Host identification using the COI gene

Genomic DNA was extracted from wild bird fecal droppings collected in winter 2016–2017 using the QIAamp DNA Stool Mini Kit (Qiagen) according to the manufacturer's protocol. The COI gene was isolated thru PCR amplification using bird-specific COI primers: forward primer: 5′-TTCTCCAACCACAAAGACATTGGCAC-3′, and reverse primer: 5′-ACGTGGGAGATAATTCCAAATCCTG-3′37, followed by purification using a QIAquick Gel Extraction kit (Qiagen). The amplified COI genes were commercially sequenced (Cosmogenetech), and the full sequences of the COI genes were assembled using the Lasergene analysis software. The host species were determined using the web version of BOLD SYSTEMS Identification Engine (https://www.boldsystems.org/index.php/IDS_OpenIdEngine), which is widely used for species-level identification38. The “All Barcode Records on BOLD” was selected as the search database, and the hits were determined based on % similarity with the assembled COI genes of the samples.

Sequence alignment to determine sequence motifs

The H5 and H7 nucleotide sequences of the isolates were translated into amino acid sequences using the EMBOSS Transeq translation tool (https://www.ebi.ac.uk/Tools/st/emboss_transeq/). The amino acid sequences were aligned with sequences of reported HPAI H5 and H7 isolates using UGENE to determine whether the HA of the isolates had monobasic or multibasic cleavage sites.

Phylogenetic analyses of HA and NA coding sequences

The assembled full and partial coding sequences of H1, H5, H6, N1, N2, and N3 isolates were aligned using CLUSTAL V39. Maximum likelihood phylogenetic trees were prepared through the web version of PhyML (1,000 transfer bootstrap replicates; http://www.atgc-montpellier.fr/phyml/)40. The trees were rooted using the NJ Plot software41 and visualized using Interactive Tree of Live (iTOL; https://itol.embl.de/)42.
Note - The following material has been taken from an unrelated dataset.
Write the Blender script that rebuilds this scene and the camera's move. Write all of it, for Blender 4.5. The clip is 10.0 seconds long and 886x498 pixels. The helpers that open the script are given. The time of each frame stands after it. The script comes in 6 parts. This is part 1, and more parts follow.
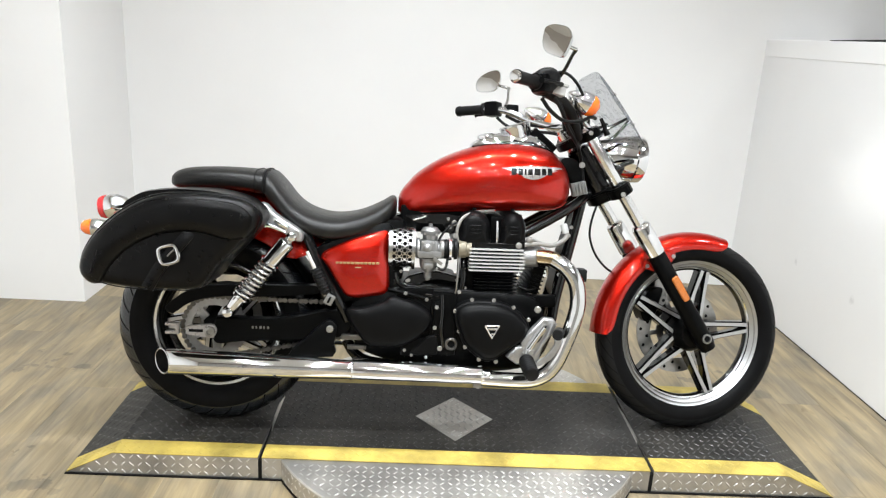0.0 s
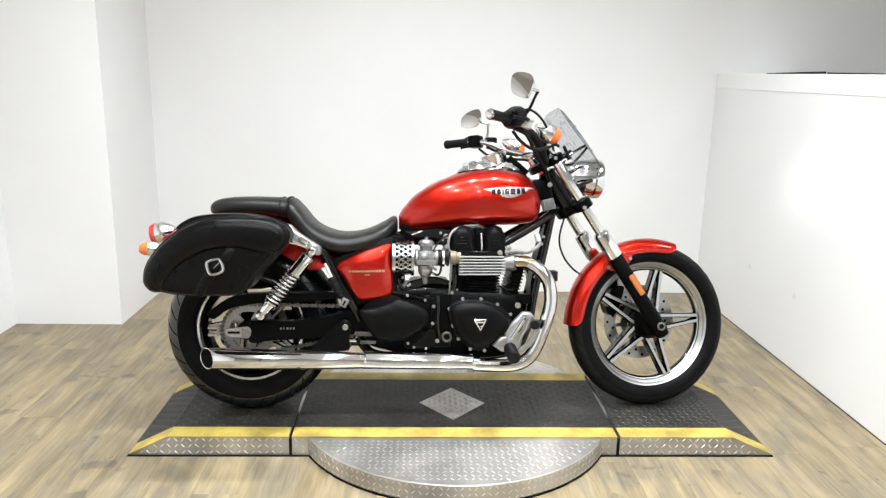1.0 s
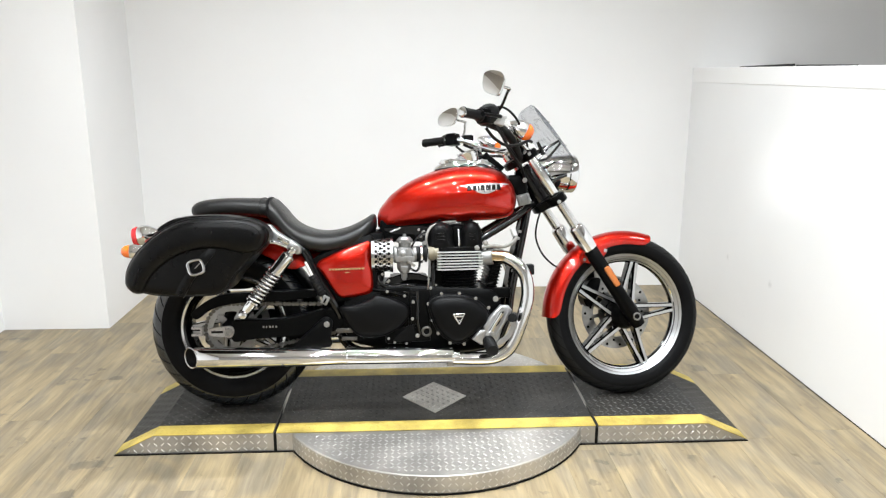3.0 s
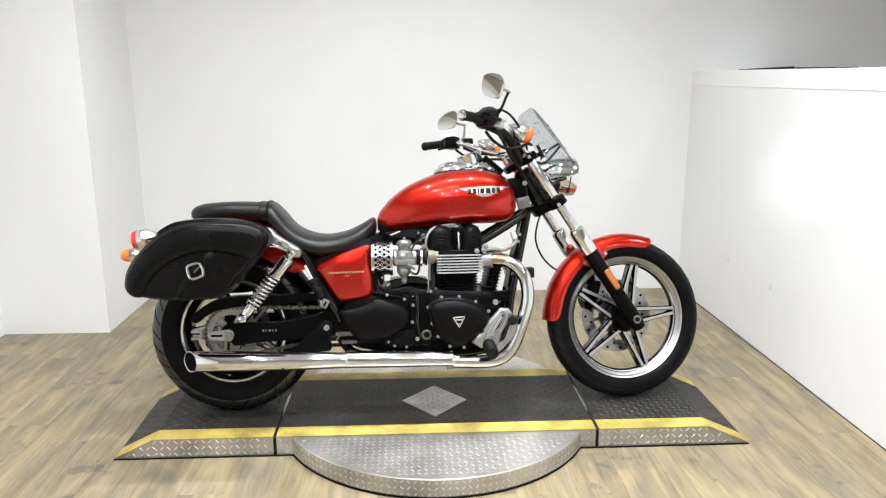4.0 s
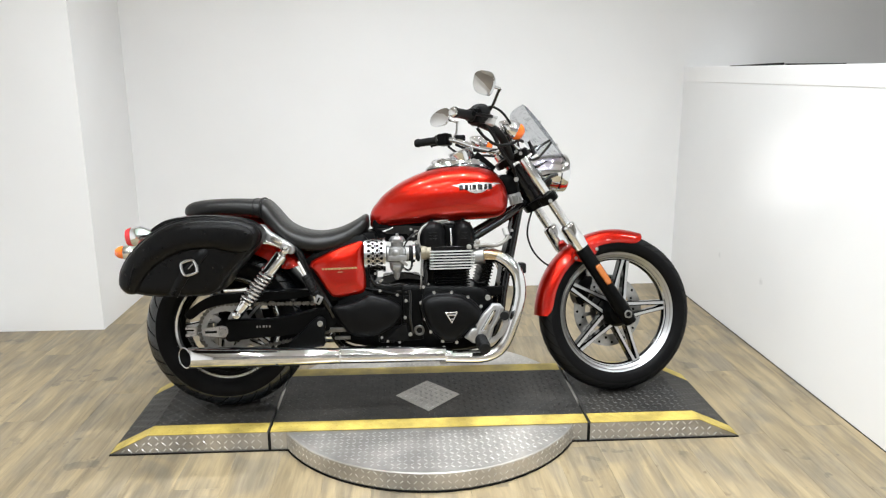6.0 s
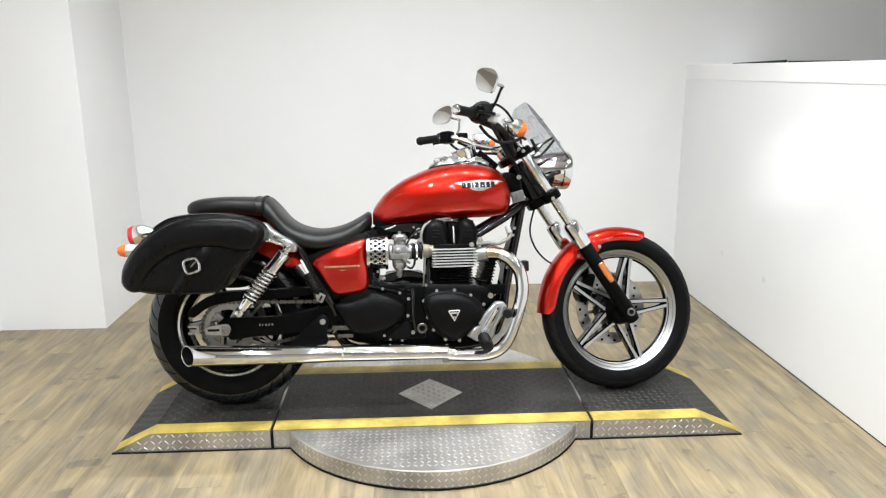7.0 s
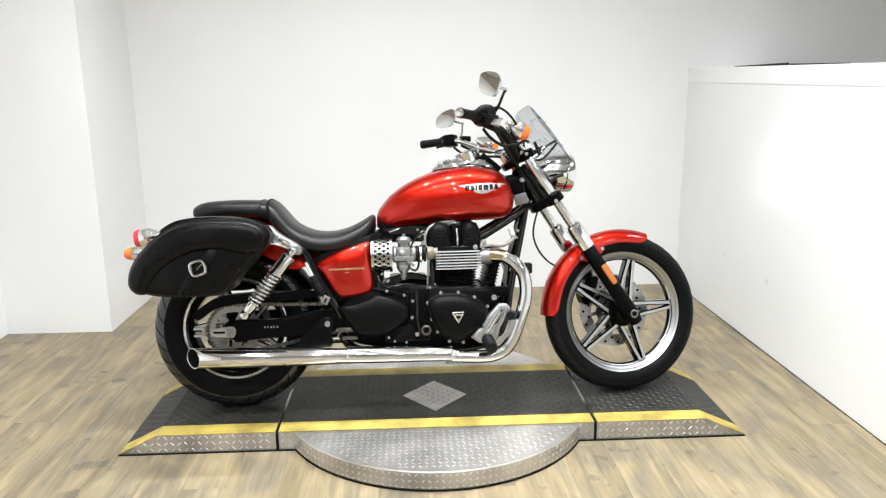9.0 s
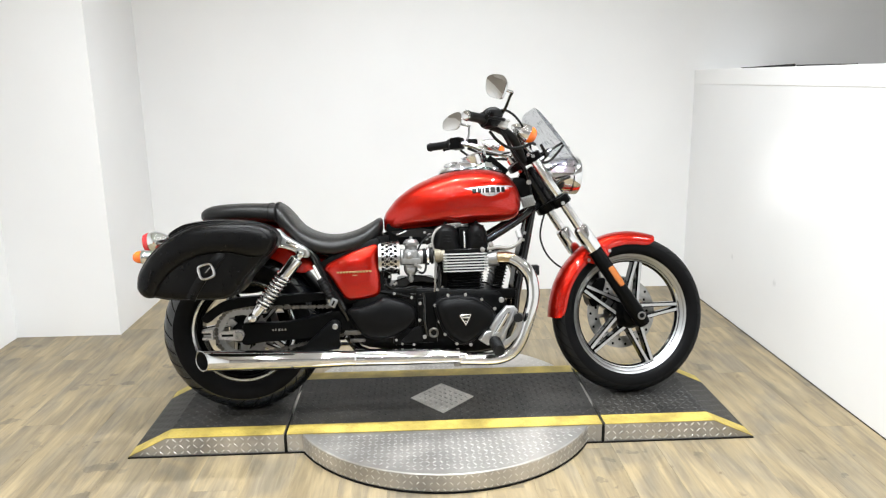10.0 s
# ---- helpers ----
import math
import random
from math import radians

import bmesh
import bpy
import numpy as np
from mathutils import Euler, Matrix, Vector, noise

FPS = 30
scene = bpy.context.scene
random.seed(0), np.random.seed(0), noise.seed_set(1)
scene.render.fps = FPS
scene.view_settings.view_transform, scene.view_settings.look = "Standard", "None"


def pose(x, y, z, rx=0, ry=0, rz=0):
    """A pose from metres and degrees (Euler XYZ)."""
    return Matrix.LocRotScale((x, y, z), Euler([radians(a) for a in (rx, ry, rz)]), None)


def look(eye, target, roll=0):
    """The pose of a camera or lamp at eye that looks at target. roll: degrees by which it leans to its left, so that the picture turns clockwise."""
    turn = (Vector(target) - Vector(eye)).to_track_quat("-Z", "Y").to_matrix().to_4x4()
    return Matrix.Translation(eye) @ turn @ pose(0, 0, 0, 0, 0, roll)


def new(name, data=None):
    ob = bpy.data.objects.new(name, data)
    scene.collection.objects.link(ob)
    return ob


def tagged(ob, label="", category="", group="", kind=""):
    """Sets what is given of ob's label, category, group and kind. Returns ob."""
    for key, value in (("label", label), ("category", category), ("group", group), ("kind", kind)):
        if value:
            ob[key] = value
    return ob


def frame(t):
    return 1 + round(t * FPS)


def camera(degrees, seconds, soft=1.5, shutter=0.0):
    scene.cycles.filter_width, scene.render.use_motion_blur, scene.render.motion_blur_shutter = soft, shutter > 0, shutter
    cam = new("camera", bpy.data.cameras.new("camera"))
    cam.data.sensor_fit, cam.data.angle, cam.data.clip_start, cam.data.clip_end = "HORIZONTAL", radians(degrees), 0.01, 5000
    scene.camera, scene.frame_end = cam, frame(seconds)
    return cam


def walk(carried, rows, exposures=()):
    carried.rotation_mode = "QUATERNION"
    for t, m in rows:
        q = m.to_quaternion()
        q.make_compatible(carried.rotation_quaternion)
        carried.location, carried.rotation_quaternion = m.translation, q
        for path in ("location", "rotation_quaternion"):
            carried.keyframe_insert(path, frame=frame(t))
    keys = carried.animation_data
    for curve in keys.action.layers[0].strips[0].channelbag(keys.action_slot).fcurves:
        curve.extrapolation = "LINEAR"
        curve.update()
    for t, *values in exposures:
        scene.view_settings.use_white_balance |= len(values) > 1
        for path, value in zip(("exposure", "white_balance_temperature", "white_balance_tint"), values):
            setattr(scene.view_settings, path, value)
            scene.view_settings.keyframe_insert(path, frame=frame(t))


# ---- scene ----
from mathutils.bvhtree import BVHTree

cam = camera(62.0, 10.0, soft=1.25)

PATH = [
    (0, (-0.153, -2.011, 1.365), (-0.081, -0.093, 0.803), 3.2),
    (0.2, (-0.146, -2.136, 1.376), (-0.104, -0.205, 0.858), 2.1),
    (0.5, (-0.162, -2.328, 1.362), (-0.085, -0.383, 0.902), 3.0),
    (0.7, (-0.175, -2.42, 1.386), (-0.091, -0.472, 0.941), 1.8),
    (1, (-0.157, -2.501, 1.399), (-0.079, -0.557, 0.932), 1.2),
    (1.2, (-0.119, -2.531, 1.411), (-0.057, -0.586, 0.95), 0.4),
    (1.5, (-0.052, -2.561, 1.405), (-0.039, -0.612, 0.955), 1.4),
    (1.7, (-0.012, -2.569, 1.395), (0.019, -0.624, 0.932), 0.7),
    (2, (-0.028, -2.577, 1.403), (0.049, -0.634, 0.937), 1.1),
    (2.2, (-0.06, -2.57, 1.4), (0.007, -0.621, 0.955), -0.4),
    (2.5, (-0.094, -2.567, 1.397), (-0.018, -0.625, 0.927), -0.8),
    (2.7, (-0.102, -2.561, 1.399), (-0.015, -0.619, 0.93), -0.2),
    (3.8, (-0.094, -2.56, 1.397), (0.011, -0.617, 0.938), 0.1),
    (4, (-0.096, -2.559, 1.394), (-0.002, -0.614, 0.938), -0.1),
    (4.5, (-0.094, -2.569, 1.401), (0.001, -0.623, 0.947), -0.2),
    (5, (-0.097, -2.582, 1.399), (0.015, -0.635, 0.953), -0.2),
    (5.5, (-0.085, -2.583, 1.399), (0.023, -0.64, 0.94), -0.2),
    (7, (-0.091, -2.578, 1.394), (0.012, -0.637, 0.925), -0.3),
    (7.5, (-0.098, -2.583, 1.391), (0.001, -0.64, 0.926), -0.5),
    (8, (-0.095, -2.59, 1.394), (0.002, -0.646, 0.934), -0.8),
    (8.5, (-0.095, -2.594, 1.394), (0.006, -0.65, 0.936), -0.6),
    (9, (-0.095, -2.597, 1.39), (0.0, -0.653, 0.933), -0.5),
    (9.5, (-0.096, -2.602, 1.395), (-0.005, -0.656, 0.943), -0.8),
    (10, (-0.1, -2.603, 1.391), (-0.021, -0.656, 0.941), -0.8),
]
EXPO = [(0, -0.22), (1, -0.16), (2.5, -0.16), (4, -0.24), (5, -0.3), (5.5, -0.32), (7, -0.32), (8, -0.25), (9, -0.17), (10, -0.17)]
walk(cam, [(t, look(eye, target, roll)) for t, eye, target, roll in PATH], EXPO)

# ---- light ----
world = bpy.data.worlds.new("world")
scene.world = world
world.use_nodes = True
world.node_tree.nodes["Background"].inputs[0].default_value = (0.9, 0.95, 1.0, 1)
world.node_tree.nodes["Background"].inputs[1].default_value = 0.05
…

Identification of HA and NA sequence features

To assess whether the H5 sequences carried markers for mammalian infection, we submitted the nucleotide coding sequences of the H5 isolates to the “Identify Sequence Features in Segments” analysis tool in the Influenza Research Database (https://legacy.fludb.org). Amino acid features with hits are listed for the H5 isolates.

To determine whether our N1 and N2 isolates are susceptible to approved influenza NA inhibitors, we first obtained the amino acid sequences of the N1 and N2 isolates using the EMBOSS Transeq translation tool. The amino acid sequences were then submitted to the “Antiviral Resistance Risk Assessment” analysis tool of the Influenza Research Database.